В первых числах октября Аксаковы были обрадованы неожиданным возвращением Гоголя. Он вернулся в Москву, впервые в своей жизни поворотив с дороги, попросту бросив её. Сразу же по прибытии в столицу он ринулся к Аксаковым, но, не застав их, нанял первую попавшуюся карету и прибыл к нам в Абрамцево. Чего он хотел? Успокоиться? Отдохнуть? Увидеть их любящие лица и сказать себе: всё хорошо, ты среди своих?
Уже в конце осени он опять работает, вновь стоит перед своей конторкой, возводя разрушенное здание, собирая его по щепке, по кирпичу, по стёклышку. Начавши переписывать слово, фразу, перемарав страницу, он стал марать и дальше, и беловик вновь превратился в черновик – уже не листы, а главы пошли в переделку, и минутами он сознавал: более не смогу.
Борьба с собой и мучительное приневоливание и переписывание высасывали его душу, и Гоголь на глазах менялся, казалось, ещё вчера здоровый, молодой, он наутро глядел стариком, нос заострялся, бледность выступала на щёках, и бежал он опять от себя и от людей, перебегал с места на место, но некуда уже было скрыться. Оставался один конец, одно незаконное бегство, но о нём он и не смел помышлять, и ещё в Одессе, когда зашёл разговор о самоубийстве, он сказал: «Это такой нелепый грех…» Оставалось терпеть, оставалось взять себя в руки и вновь попробовать возродиться.
К концу 1851 года состояние Гоголя улучшается. Он опять работает, опять текут спокойно его занятия, он готовит к печати собрание сочинений, вычитывает чистые листы и правит их. Его тесный уют вновь напоминает келью: две комнатки, одна – спальня и кабинет, другая – прихожая и гостиная, где он изредка принимает гостей. Над постелью, закрытой ширмою, висит икона, теплится лампада, и по вечерам слышат слуги и хозяева, как усердно он молится или произносит вслух псалмы.
Все помнят, что Гоголь в эти дни особенно много говорил о смерти, страшился её, и это приблизило роковую развязку. Ещё в 1849 году, когда умерла Маргарита Васильевна Базили, он написал другу утешающее письмо и просил вместе с тем подробно описать ему её последние минуты. Он просил у Базили прощения за этот интерес, но не мог скрыть его. Зачем ему это было нужно? Он хотел сверить свой страх с тем, что чувствуют в эти минуты другие – уходящие и свидетели их ухода. Сам он после смерти Вьельгорского избегал встреч с покойниками, не ходил ни на панихиды, ни на похороны. Смерть Маргариты Васильевны поразила его, она почти совпала с другим горестным событием – у Данилевского умер родственник жены. «Я был при кончине его и видел, – писал ему Данилевский, – последние минуты.

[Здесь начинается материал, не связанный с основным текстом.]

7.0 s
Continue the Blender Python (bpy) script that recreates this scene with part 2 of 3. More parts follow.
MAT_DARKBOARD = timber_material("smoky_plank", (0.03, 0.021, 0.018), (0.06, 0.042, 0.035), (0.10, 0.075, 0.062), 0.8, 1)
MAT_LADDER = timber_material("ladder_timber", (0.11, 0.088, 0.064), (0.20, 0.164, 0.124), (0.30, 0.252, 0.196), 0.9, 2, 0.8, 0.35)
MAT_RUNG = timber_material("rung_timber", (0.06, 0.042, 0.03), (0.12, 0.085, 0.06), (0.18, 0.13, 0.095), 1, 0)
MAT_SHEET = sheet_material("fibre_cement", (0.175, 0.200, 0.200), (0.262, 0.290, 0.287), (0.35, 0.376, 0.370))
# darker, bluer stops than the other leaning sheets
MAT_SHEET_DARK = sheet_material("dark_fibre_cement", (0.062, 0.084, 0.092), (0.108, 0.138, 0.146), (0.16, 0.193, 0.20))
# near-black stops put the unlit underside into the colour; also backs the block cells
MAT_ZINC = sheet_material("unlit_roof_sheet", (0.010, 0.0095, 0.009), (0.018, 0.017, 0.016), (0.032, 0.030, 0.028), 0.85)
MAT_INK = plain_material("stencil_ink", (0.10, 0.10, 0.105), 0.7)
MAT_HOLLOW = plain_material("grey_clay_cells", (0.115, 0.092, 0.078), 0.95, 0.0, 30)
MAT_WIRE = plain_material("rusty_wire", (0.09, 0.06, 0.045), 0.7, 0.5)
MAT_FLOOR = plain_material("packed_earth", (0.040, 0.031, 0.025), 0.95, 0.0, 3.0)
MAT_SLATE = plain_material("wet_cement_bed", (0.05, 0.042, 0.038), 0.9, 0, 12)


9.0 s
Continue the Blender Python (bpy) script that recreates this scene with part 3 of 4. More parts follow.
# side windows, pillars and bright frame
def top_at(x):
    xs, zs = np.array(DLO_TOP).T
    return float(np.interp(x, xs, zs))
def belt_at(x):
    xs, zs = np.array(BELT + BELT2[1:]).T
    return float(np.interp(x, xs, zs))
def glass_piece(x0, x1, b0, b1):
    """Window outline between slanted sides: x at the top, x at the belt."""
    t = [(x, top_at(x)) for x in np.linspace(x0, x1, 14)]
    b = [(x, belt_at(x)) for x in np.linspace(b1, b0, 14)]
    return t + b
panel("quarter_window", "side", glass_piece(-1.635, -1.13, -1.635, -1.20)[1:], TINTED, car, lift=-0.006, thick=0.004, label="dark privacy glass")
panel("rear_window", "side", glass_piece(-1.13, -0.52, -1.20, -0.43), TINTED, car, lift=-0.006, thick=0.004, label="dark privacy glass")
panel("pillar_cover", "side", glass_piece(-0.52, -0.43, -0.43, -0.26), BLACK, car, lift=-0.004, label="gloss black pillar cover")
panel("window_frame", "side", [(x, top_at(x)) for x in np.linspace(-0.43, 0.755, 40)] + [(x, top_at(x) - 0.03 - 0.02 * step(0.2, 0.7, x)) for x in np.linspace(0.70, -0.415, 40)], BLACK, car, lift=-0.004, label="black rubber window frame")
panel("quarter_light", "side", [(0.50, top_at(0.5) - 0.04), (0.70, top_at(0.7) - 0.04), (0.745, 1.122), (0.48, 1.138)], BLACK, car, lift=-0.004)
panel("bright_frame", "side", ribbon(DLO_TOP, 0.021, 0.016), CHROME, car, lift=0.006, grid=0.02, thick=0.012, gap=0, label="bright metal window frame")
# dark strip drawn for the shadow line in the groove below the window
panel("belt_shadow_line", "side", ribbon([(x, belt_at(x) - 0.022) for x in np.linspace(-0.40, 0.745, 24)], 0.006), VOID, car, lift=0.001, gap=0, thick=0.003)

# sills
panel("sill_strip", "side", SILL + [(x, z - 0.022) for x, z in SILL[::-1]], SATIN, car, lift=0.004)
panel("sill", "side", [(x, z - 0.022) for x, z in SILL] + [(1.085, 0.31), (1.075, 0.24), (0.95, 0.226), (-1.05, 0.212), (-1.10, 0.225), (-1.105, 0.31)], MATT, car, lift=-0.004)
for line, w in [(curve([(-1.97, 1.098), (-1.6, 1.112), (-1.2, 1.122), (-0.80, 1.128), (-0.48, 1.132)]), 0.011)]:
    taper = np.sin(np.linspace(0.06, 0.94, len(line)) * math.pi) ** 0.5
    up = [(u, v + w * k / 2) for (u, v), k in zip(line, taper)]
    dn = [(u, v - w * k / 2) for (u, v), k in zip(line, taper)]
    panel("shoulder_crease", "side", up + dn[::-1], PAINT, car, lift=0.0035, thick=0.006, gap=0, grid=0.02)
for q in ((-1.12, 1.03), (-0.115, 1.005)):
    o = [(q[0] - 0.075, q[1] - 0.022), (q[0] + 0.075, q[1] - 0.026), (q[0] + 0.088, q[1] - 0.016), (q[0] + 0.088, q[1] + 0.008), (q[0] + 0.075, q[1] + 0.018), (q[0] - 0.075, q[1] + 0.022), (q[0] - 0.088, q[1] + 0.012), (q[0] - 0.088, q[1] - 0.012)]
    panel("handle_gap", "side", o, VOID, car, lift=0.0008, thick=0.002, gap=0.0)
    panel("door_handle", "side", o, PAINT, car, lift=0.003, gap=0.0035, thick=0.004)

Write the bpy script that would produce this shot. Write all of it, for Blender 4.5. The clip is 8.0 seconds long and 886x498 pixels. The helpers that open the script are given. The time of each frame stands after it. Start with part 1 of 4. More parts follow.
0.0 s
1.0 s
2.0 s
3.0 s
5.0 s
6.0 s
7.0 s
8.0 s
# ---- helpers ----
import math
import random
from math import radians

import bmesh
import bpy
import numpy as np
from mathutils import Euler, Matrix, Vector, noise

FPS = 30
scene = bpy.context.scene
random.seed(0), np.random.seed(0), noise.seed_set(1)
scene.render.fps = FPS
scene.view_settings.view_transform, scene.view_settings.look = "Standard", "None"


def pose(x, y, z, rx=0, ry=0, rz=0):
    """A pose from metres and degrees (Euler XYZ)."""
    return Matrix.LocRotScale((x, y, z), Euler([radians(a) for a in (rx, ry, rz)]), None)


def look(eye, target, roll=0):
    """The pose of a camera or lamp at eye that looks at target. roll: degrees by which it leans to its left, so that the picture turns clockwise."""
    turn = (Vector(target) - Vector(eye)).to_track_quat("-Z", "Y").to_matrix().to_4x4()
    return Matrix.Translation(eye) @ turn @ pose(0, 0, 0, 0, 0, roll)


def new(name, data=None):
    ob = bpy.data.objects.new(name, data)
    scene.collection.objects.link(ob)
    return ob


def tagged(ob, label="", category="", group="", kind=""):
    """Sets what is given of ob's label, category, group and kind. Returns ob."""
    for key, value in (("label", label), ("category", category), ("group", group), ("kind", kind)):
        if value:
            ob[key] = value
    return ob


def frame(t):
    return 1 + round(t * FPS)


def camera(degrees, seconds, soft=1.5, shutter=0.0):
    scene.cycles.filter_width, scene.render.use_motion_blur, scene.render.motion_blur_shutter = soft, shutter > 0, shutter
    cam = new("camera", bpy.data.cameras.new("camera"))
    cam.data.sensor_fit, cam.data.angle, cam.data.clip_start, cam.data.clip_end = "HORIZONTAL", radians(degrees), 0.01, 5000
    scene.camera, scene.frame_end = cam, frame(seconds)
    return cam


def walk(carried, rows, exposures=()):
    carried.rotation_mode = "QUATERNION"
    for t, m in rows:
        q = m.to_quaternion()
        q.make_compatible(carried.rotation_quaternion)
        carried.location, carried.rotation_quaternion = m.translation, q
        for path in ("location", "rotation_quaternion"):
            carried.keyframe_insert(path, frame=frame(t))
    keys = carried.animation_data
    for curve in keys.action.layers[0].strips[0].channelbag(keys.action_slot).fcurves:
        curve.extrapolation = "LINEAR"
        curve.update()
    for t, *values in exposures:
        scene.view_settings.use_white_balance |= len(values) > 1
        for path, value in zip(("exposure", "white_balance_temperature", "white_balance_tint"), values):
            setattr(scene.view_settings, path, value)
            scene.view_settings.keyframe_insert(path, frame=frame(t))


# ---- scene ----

Как ни говори о том, что «страшно зреть, как силится преодолеть смерть человека»… В первый раз я был свидетелем этих торжественных минут, глубоко неизъяснимое впечатление оставили они на меня… сколько величественного, умилительного, страшного, раздирающего сердце…»
Базили писал другое. «Тьфу, брат, как пошлы все романы и все трагедии, где плаксы оплакивают своих возлюбленных. То ли смерть матери моих детей, того существа, с которым я привык жить и мыслить и чувствовать заодно». Базили писал ему, что, видя смерть жены,
Гоголь и сам не знал, что ему ответить. И он сомневался, страшась сомнений и доверяя их отцу Матвею, когда тот приезжал к Толстому, не слышал от того, ничего успокаивающего – отца Матвея начинали уже раздражать эти колебания и слабость Гоголя, и он говорил: выбирайте. Что же вы мечетесь? Или искусство, или Бог! Гоголь дал ему прочесть главу о священнике из второго тома «Мёртвых душ» – глава отцу Матвею не понравилась. Он советовал уничтожить её опять-таки потому, что священнический сан духовный, а Гоголь выносит его в сферу «прелести». И мало похожим казался ему этот священник на него самого – не подозревал он опасности таких разговоров с Гоголем.
В такие минуты Гоголь более, чем когда-либо, был подвержен слову, влиянию слова, неожиданному толчку со стороны, который мог привести к обвалу накопившихся горьких чувств. Всё колебалось в нём, всё было неустойчиво, зыбко, дрожаще, и твёрдый голос как нельзя более нужен был ему сейчас. Не за кого было ухватиться, не к кому прижаться, как прижимался он в детстве к матери. В последнюю их встречу с отцом Матвеем (уже в феврале) Гоголь решительно отказался последовать его совету – бросить писанье.